(Entries with animation source code)

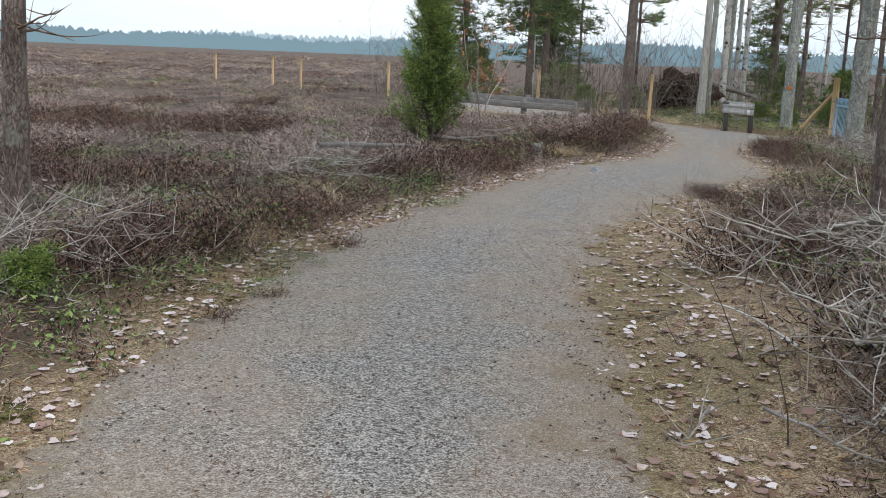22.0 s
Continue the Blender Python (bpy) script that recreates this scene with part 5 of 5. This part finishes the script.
# rounded hummocks of heather that break up the open heath
HUMP = [(mesh_np("heather_hummock", *sprigs(150, 0.42, 0.46, 420 + s, 9, 0.0068, 0.15, shoot=0.24), (M_HEATHER, M_HEATH_PALE, M_HEATHER)[s]), lab) for s, lab in enumerate(("rounded dark brown heather hummock on the heath", "rounded faded mauve-grey heather hummock on the heath", "rounded dark brown heather hummock on the heath"))]
g = np.random.default_rng(45)
spots = []
while len(spots) < 290:
    x, y = (g.uniform(-16, 6), g.uniform(20, 56)) if g.random() < 0.72 else (g.uniform(2, 15), g.uniform(13, 46))
    d = -float(inside(np.array([x]), np.array([y]))[0])
    strip = x < 0 and y < 27 - 0.3 * x
    if d < 0.75 or d > 13 or (strip and g.random() < 0.8) or np.hypot(x - ROCK[0], y - ROCK[1]) < 1.6 or np.hypot(x + 3.85, y - 37.0) < 0.9:
        continue
    spots.append((x, y))
spots = spots[:262] + [(x, y) for x, y in zip(g.uniform(6.2, 10.6, 60), g.uniform(43.4, 49.5, 60)) if inside(np.array([x]), np.array([y]))[0] < -0.7][:28]
for x, y in spots:
    dark = not (6 < x < 11 and y > 43) and float(wave(np.array([x]), np.array([y]), 0.9, 51)[0]) + g.normal(0, 0.3) > 0
    me, lab = HUMP[g.choice((0, 2)) if dark else 1]
    w = g.uniform(0.7, 1.5)
    tagged(new("heather_hummock", me), lab, "heather", "heather hummocks").matrix_basis = pose(x, y, height(x, y) - 0.03, 0, 0, g.uniform(0, 360)) @ Matrix.Diagonal((w, w * g.uniform(0.8, 1.2), g.uniform(0.5, 1.05), 1))


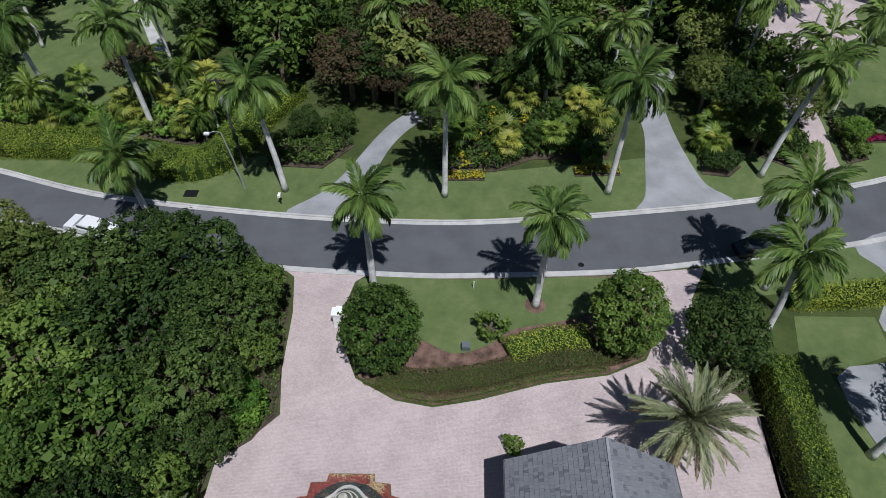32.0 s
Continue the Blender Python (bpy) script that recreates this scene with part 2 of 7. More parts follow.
M = dict(
    grass=turf("grass", (0.04, 0.056, 0.018), (0.066, 0.088, 0.027), (0.105, 0.122, 0.042), 0.3),
    lawn=turf("lawn", (0.098, 0.132, 0.045), (0.165, 0.19, 0.075), (0.27, 0.255, 0.135), 0.2),
    green_lawn=turf("green_lawn", (0.08, 0.118, 0.042), (0.12, 0.16, 0.058), (0.19, 0.212, 0.092), 0.34),
    soil=plain("soil", (0.075, 0.06, 0.04), 0.95, 0.3, 0.8, 9, depth=0.03),
    mulch=plain("mulch", (0.16, 0.1, 0.075), 0.95, 0.35, 1.2, 14, depth=0.03),
    asphalt=plain("asphalt", (0.105, 0.108, 0.115), 0.85, 0.1, 0.35, 40, depth=0.006),
    kerb=plain("kerb", (0.47, 0.46, 0.44), 0.8, 0.12, 0.8, 20),
    concrete=plain("concrete", (0.3, 0.305, 0.31), 0.85, 0.14, 0.4, 20),
    court=paver("court", ((0.47, 0.385, 0.37), (0.54, 0.45, 0.435)), (0.36, 0.3, 0.285), 0.2, 0.1, 0.0, 0.2),
    path=paver("path", ((0.38, 0.34, 0.35), (0.46, 0.42, 0.43)), (0.32, 0.28, 0.28), 0.2, 0.1, 0.3, 0.2),
    brick=paver("brick", ((0.3, 0.13, 0.09), (0.38, 0.19, 0.14)), (0.24, 0.17, 0.14), 0.2, 0.1),
    travertine=pieces("travertine", [(0.733, 0.658, 0.602), (0.799, 0.743, 0.696), (0.771, 0.705, 0.649), (0.827, 0.780, 0.743)], 0.6, 0.1, 0.5),
    joint=plain("joint", (0.69, 0.635, 0.58), 0.9, 0.1),
    coping=plain("coping", (0.84, 0.82, 0.77), 0.6, 0.06),
    stucco=plain("stucco", (0.72, 0.65, 0.58), 0.85, 0.05, 0.7, 30),
    white=plain("white", (0.83, 0.82, 0.79), 0.7, 0.04, 0.6, 25),
    white_villa=plain("white_villa", (0.74, 0.83, 0.95), 0.75, 0.04, 0.5, 20),
    trim=plain("trim", (0.8, 0.78, 0.73), 0.6, 0.05, 0.8, 20),
    band=plain("band", (0.3, 0.29, 0.28), 0.7, 0.1),
    slate=pieces("slate", [(0.105, 0.11, 0.12), (0.16, 0.165, 0.178), (0.174, 0.179, 0.192), (0.178, 0.183, 0.196), (0.181, 0.186, 0.199), (0.184, 0.189, 0.202), (0.188, 0.193, 0.206), (0.2, 0.205, 0.218)], 0.6, 0.12, 0.3, 0.004, 0.4),
    eyebrow_slate=plain("eyebrow_slate", (0.085, 0.083, 0.09), 0.75, 0.25, 3.0, 9),
    underlay=plain("underlay", (0.13, 0.134, 0.144), 0.8, 0.1),
    ridge=plain("ridge", (0.27, 0.277, 0.293), 0.65, 0.12, 1.0, 12),
    neighbour_slate=pieces("neighbour_slate", [(0.112, 0.11, 0.12), (0.124, 0.122, 0.133), (0.132, 0.13, 0.142)], 0.75, 0.2, 0.4),
    membrane=plain("membrane", (0.6, 0.645, 0.69), 0.5, 0.05, 0.25, 5),
    clay=pieces("clay", [(0.36, 0.18, 0.145), (0.43, 0.225, 0.185), (0.47, 0.26, 0.215), (0.39, 0.2, 0.165)], 0.8, 0.3, 0.5),
    clay_pot=plain("clay_pot", (0.5, 0.17, 0.09), 0.8, 0.15),
    tan_roof=pieces("tan_roof", [(0.37, 0.29, 0.23), (0.43, 0.35, 0.28)], 0.85, 0.2),
    brown_roof=pieces("brown_roof", [(0.22, 0.12, 0.09), (0.27, 0.155, 0.12)], 0.85, 0.25),
    grey_roof=pieces("grey_roof", [(0.216, 0.216, 0.223), (0.259, 0.259, 0.266)], 0.8, 0.2),
    blue_roof=pieces("blue_roof", [(0.2, 0.205, 0.23), (0.25, 0.255, 0.28)], 0.7, 0.2),
    pale_roof=pieces("pale_roof", [(0.4, 0.38, 0.36), (0.46, 0.44, 0.42)], 0.8, 0.2),
    dark_metal=plain("dark_metal", (0.03, 0.03, 0.032), 0.45, 0.1, metal=0.6),
    iron=plain("iron", (0.3, 0.29, 0.28), 0.6, 0.15),
    condenser=plain("condenser", (0.27, 0.3, 0.33), 0.5, 0.12, 1.0, 14, 0.2),
    # ceilings coloured dark brown to deepen the shade below them
    ceiling_shade=plain("ceiling_shade", (0.1, 0.065, 0.045), 0.6, 0.2, 1.5, 12),
    gutter=plain("gutter", (0.055, 0.05, 0.055), 0.5, 0.1),
    gun=plain("gun", (0.15, 0.17, 0.19), 0.5, 0.12, 1.0, 14, 0.2),
    steel=plain("steel", (0.5, 0.51, 0.52), 0.35, 0.1, metal=0.8),
    red_wood=plain("red_wood", (0.17, 0.03, 0.025), 0.5, 0.15),
    bronze=plain("bronze", (0.03, 0.027, 0.024), 0.5, 0.1),
    dock=pieces("dock", [(0.3, 0.26, 0.23), (0.36, 0.32, 0.29), (0.42, 0.37, 0.34)], 0.85, 0.25, 0.8),
    pile=plain("pile", (0.05, 0.055, 0.05), 0.8, 0.2),
    bark=plain("bark", (0.16, 0.125, 0.095), 0.95, 0.3, 2.0, 12, depth=0.03),
    palm_bark=plain("palm_bark", (0.6, 0.585, 0.56), 0.9, 0.18, 1.0, 7, depth=0.01),
    shaft=plain("shaft", (0.12, 0.2, 0.05), 0.5, 0.15),
    fountain_stone=plain("fountain_stone", (0.5, 0.47, 0.4), 0.85, 0.25, 2.0, 12),
    stone=pieces("stone", [(0.33, 0.305, 0.275), (0.46, 0.43, 0.395), (0.56, 0.535, 0.5), (0.4, 0.37, 0.335)], 0.9, 0.25, 1.2, 0.03),
    bank_sand=plain("bank_sand", (0.33, 0.29, 0.24), 0.95, 0.25, 0.8, 9, depth=0.03),
    terrace_stone=plain("terrace_stone", (0.66, 0.62, 0.56), 0.8, 0.1, 0.6, 12),
    dark_leaf=leafy("dark_leaf", [(0.02, 0.03, 0.03), (0.035, 0.05, 0.05), (0.05, 0.075, 0.075)]),
    fence_wood=plain("fence_wood", (0.1, 0.05, 0.03), 0.8, 0.25, 2.0, 14),
    rip_rap=pieces("rip_rap", [(0.13, 0.082, 0.045), (0.22, 0.145, 0.085), (0.36, 0.26, 0.17), (0.18, 0.12, 0.072)], 0.95, 0.5, 0.9, 0.08),
    pool_rock=pieces("pool_rock", [(0.2, 0.125, 0.08), (0.36, 0.25, 0.175), (0.56, 0.48, 0.41), (0.29, 0.2, 0.14), (0.6, 0.52, 0.45)], 0.9, 0.6, 1.8, 0.1),
    sea=water("sea", (0.06, 0.14, 0.13), (0.1, 0.19, 0.165), 0.08, 1.2, 0.06, 0.03),
    canal=water("canal", (0.025, 0.12, 0.19), (0.04, 0.16, 0.23), 0.12, 0.8, 0.08),
    pool_deep=water("pool_deep", (0.035, 0.185, 0.255), (0.045, 0.215, 0.285), 0.5, 5, 0.01, 0.15),
    pool_shelf=water("pool_shelf", (0.15, 0.225, 0.27), (0.18, 0.26, 0.31), 0.5, 5, 0.01, 0.4),
    pool_line=plain("pool_line", (0.03, 0.1, 0.15), 0.6, 0.1),
    spa_water=water("spa_water", (0.04, 0.22, 0.3), (0.06, 0.27, 0.35), 0.05, 6, 0.01, 0.6),
    turquoise=water("turquoise", (0.2, 0.5, 0.49), (0.3, 0.6, 0.57), 0.05, 4, 0.01, 0.3),
    weir=plain("weir", (0.17, 0.16, 0.165), 0.25, 0.3, 0.9, 8, spec=0.5),
    basin_water=plain("basin_water", (0.1, 0.115, 0.095), 0.1, 0.2),
    pond=plain("pond", (0.012, 0.016, 0.012), 0.08, 0.2),
    screen=plain("screen", (0.022, 0.022, 0.025), 0.7, 0.1),
    # near-black stands in for shade inside rooms; the garage doors share it
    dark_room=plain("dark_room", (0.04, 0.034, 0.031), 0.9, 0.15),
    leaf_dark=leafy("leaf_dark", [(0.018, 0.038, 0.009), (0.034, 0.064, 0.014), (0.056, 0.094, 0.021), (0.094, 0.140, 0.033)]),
    leaf_mid=leafy("leaf_mid", [(0.032, 0.064, 0.012), (0.058, 0.106, 0.018), (0.096, 0.154, 0.028), (0.155, 0.220, 0.044)]),
    leaf_bright=leafy("leaf_bright", [(0.052, 0.120, 0.018), (0.088, 0.182, 0.026), (0.155, 0.265, 0.040)]),
    leaf_olive=leafy("leaf_olive", [(0.066, 0.098, 0.021), (0.112, 0.148, 0.034), (0.182, 0.208, 0.054)]),
    leaf_pale=leafy("leaf_pale", [(0.18, 0.19, 0.075), (0.28, 0.285, 0.115), (0.41, 0.395, 0.19)]),
    leaf_brown=leafy("leaf_brown", [(0.039, 0.031, 0.015), (0.066, 0.049, 0.025), (0.088, 0.066, 0.033)]),
    leaf_hedge=leafy("leaf_hedge", [(0.08, 0.125, 0.018), (0.18, 0.25, 0.033), (0.38, 0.43, 0.058)]),
    leaf_yellow=leafy("leaf_yellow", [(0.3, 0.27, 0.02), (0.45, 0.37, 0.02), (0.4, 0.36, 0.04)]),
    blossom=leafy("blossom", [(0.5, 0.37, 0.03), (0.72, 0.54, 0.05), (0.75, 0.58, 0.09)]),
    magenta=leafy("magenta", [(0.2, 0.012, 0.045), (0.32, 0.012, 0.11), (0.42, 0.018, 0.18), (0.4, 0.03, 0.21)], glow=0.1),
    cream_flower=leafy("cream_flower", [(0.4, 0.3, 0.14), (0.55, 0.42, 0.2), (0.5, 0.4, 0.26)]),
    red_flower=leafy("red_flower", [(0.2, 0.035, 0.03), (0.33, 0.055, 0.055), (0.3, 0.11, 0.09)]),
    grey_leaf=leafy("grey_leaf", [(0.09, 0.095, 0.06), (0.14, 0.14, 0.095), (0.18, 0.175, 0.13)]),
    red_leaf=leafy("red_leaf", [(0.055, 0.06, 0.024), (0.115, 0.095, 0.04), (0.1, 0.14, 0.036)]),
    frond=leafy("frond", [(0.05, 0.092, 0.022), (0.092, 0.15, 0.034), (0.16, 0.225, 0.054)], 0.4),
    frond_queen=leafy("frond_queen", [(0.034, 0.064, 0.012), (0.072, 0.12, 0.02), (0.175, 0.23, 0.042)], 0.4),
    frond_coco=leafy("frond_coco", [(0.1, 0.138, 0.024), (0.18, 0.21, 0.038), (0.32, 0.315, 0.058)], 0.45),
    frond_gold=leafy("frond_gold", [(0.3, 0.22, 0.03), (0.42, 0.28, 0.03), (0.26, 0.22, 0.04)], 0.5),
    frond_date=leafy("frond_date", [(0.13, 0.15, 0.075), (0.19, 0.215, 0.11), (0.28, 0.295, 0.16)], 0.5),
    frond_dry=leafy("frond_dry", [(0.26, 0.19, 0.1), (0.32, 0.24, 0.13)], 0.8),
    twig=plain("twig", (0.2, 0.178, 0.15), 0.95, 0.3),
    cushion=plain("cushion", (0.75, 0.76, 0.78), 0.8, 0.05),
    hull=plain("hull", (0.78, 0.79, 0.8), 0.3, 0.03),
    hull_blue=plain("hull_blue", (0.02, 0.035, 0.07), 0.25, 0.05),
    canvas=plain("canvas", (0.02, 0.06, 0.42), 0.8, 0.1),
    car_dark=plain("car_dark", (0.02, 0.022, 0.03), 0.25, 0.05, spec=0.6),
    car_white=plain("car_white", (0.75, 0.76, 0.77), 0.3, 0.03, spec=0.5),
    tyre=plain("tyre", (0.02, 0.02, 0.02), 0.85, 0.1),
)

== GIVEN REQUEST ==
How many lines in the data contain the string "that"? Respond with the number only.

== ANSWER FOR THE TASK ==
3